As previously mentioned, the 3-4% average grade is palatable to any rider. However, the rocky chunk will make the average rider think twice about hitting the trail on skinny 35mm tires. A gravel bike, a hardtail, or even a full suspension mountain bike all find their place on the Switzerland Trail. Reviewing Google Maps or Ride With GPS will show about 20 miles of dirt officially named “Switzerland Trail,” but the spurs bearing the same name, disjointed sections, and renamed stretches move that tally closer to 40 miles, in all. Since the trail condition and quality is representative of remote mining and forest roads found deep in the Rockies, it makes for an ideal place to load up a bikepacking rig of any sort, and give it a shakedown before any major race or adventure. Or, if you’re new to the sport and interested in dipping your toes in, any of the dispersed campsite spurs make an excellent overnighter opportunity.

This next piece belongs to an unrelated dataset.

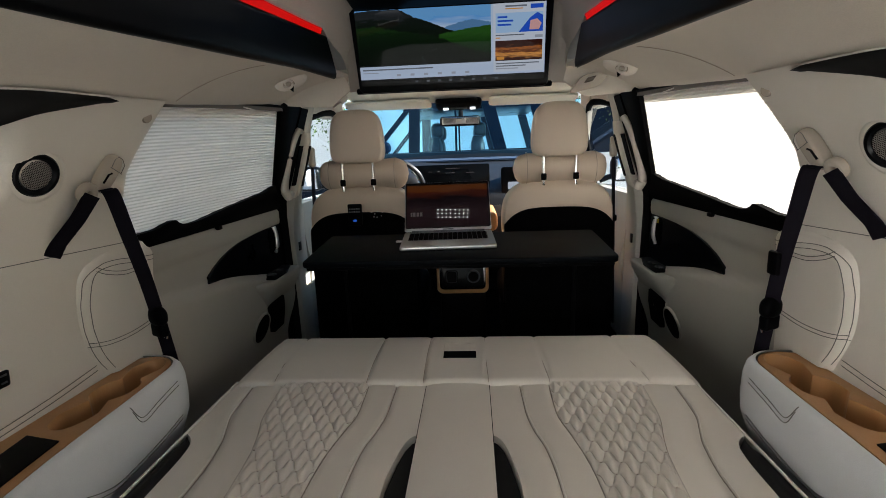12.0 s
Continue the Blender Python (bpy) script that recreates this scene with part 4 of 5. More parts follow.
    # triangular shadow below the ring, made as a black wedge
    part("hook_shadow", turned(prism([(-0.009, -0.026), (0.009, -0.026), (0.0, -0.042)], lambda u, v: (u, -0.028, v), (0, 0.006, 0)), lean), PADBLACK, hk, "black wedge painted as a triangular shadow")

# plate with a small dark window, on the headliner's end
pl = thing("switch_plate", (0.530, 2.05, 1.350), "grey-beige plate with a small dark window on the headliner end", "plate")


def on_plate(u, v, w=0.0):
    return Vector((0.530 + 0.062 * u + 0.024 * v, 2.050 - 0.010 * v - 0.012 * w, 1.3505 + 0.013 * u + 0.033 * v - 0.003 * w))


part("plate_body", prism(rounded(-1, 1, -1, 1, 0.42), lambda u, v: on_plate(u, v, 1.0), (0, 0.016, 0.002), 0.004), ANCHOR, pl)
part("plate_window", prism(rounded(-0.46, 0.10, -0.05, 0.55, 0.1), lambda u, v: on_plate(u, v, 1.15), (0, 0.004, 0), 0.0006), BROWNGLASS, pl, "small dark window")

# ---- shoulder belts of the rear seats ----
for s in (-1, 1):
    bl = thing("rear_seat_belt", (s * 0.77, 1.22, 0.56), "dark shoulder belt hanging from a cream pillar anchor", "seat belt", "rear seat belts")
    along = Vector((0, 0.075, 0.120)).normalized()
    across = Vector((0, along.z, -along.y))
    tilt = Matrix.Translation((s * 0.736, 1.081, 1.077)) @ Matrix.Rotation(radians(-30), 4, "X") @ Matrix.Rotation(radians(s * -17), 4, "Y")
    cover = part("anchor_cover", turned(puff(0, 0, 0, 0.017, 0.0165, 0.046, 3.6, 3.2, nu=32, nv=22), tilt), ANCHOR, bl, "grey-beige anchor cover", sharp=70)
    part("cover_seam", turned(tube([(s * -0.0183, -0.016, 0.012), (s * -0.0183, 0.016, 0.012)], 0.0008, 5), tilt), THREAD, cover)
    part("cover_seam", turned(tube([(s * -0.0183, -0.014, 0.012), (s * -0.0168, -0.014, 0.032), (s * -0.013, -0.006, 0.042), (s * -0.013, 0.006, 0.042), (s * -0.0168, 0.014, 0.032), (s * -0.0183, 0.014, 0.012)], 0.0007, 5), tilt), THREAD, cover)
    part("cover_slot", turned(tube([(s * -0.0182, -0.006, 0.002), (s * -0.0182, -0.011, -0.004), (s * -0.0180, -0.012, -0.026)], 0.0022, 6), tilt), BLACK, cover)
    ring_c, ring_n = Vector((s * 0.740, 1.033, 1.036)), Vector((-s * 0.90, -0.10, -0.36))
    part("guide_ring", disc(ring_c, ring_n, 0.006, 0.022, 0.016), ANCHOR, bl, "grey-beige guide ring", sharp=70)
    part("webbing", ribbon(smooth_path([(s * 0.722, 1.052, 1.044), (s * 0.724, 1.072, 1.030), (s * 0.736, 1.112, 0.94), (s * 0.752, 1.165, 0.82), (s * 0.768, 1.212, 0.69), (s * 0.784, 1.262, 0.53)], 6), (s * -0.0128, 0.0085, 0), 0.003), WEBBING, bl)
    part("webbing", ribbon([(s * 0.740, 1.036, 1.034), (s * 0.764, 1.014, 0.985), (s * (quarter_x(0.935) - 0.006), 0.999, 0.937), (s * (quarter_x(0.912) - 0.0005), 0.989, 0.912)], (s * -0.003, 0.0195, 0.0), 0.003), WEBBING, bl)
    tong = Matrix.Translation((s * 0.765, 1.205, 0.705)) @ Matrix.Rotation(radians(s * -62), 4, "Z")
    part("belt_stopper", turned(puff(0, 0, 0, 0.017, 0.031, 0.027, 2.6, 2.4, nu=28, nv=16), tong), BLACK, bl, "black belt stopper")
    part("tongue_grip", turned(box(-0.012, 0.012, -0.024, 0.024, -0.055, -0.018, 0.006, 3), tong), BLACK, bl)
    tri = [tong @ Vector((s * -0.012, y, z)) for y, z in ((-0.014, -0.03), (0.012, -0.03), (0.008, -0.066), (-0.004, -0.066), (-0.014, -0.03))]
    part("tongue", tube(tri, 0.0022, 6), CHROME, bl, "metal belt tongue")
    if s > 0:
        part("belt_clip", box(0.722, 0.735, 1.135, 1.170, 0.80, 0.855, 0.006), BLACK, bl)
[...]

Maybe it’s a little romantic, but I find that the Switzerland Trail is easy enough to invite anyone, hard enough to challenge anyone, packed with history to fascinate anyone, and wild enough to appeal to anyone. My intention with Switzerland Trail Bikepacking Supply is to bring bikepacking to anyone who is interested in it, and also be a resource to those who’ve already found they love it. I love to bond with people over the places they explored, and the things they learned about the places they went — a fitting analogy to this wandering path through the Rockies’ Front Range.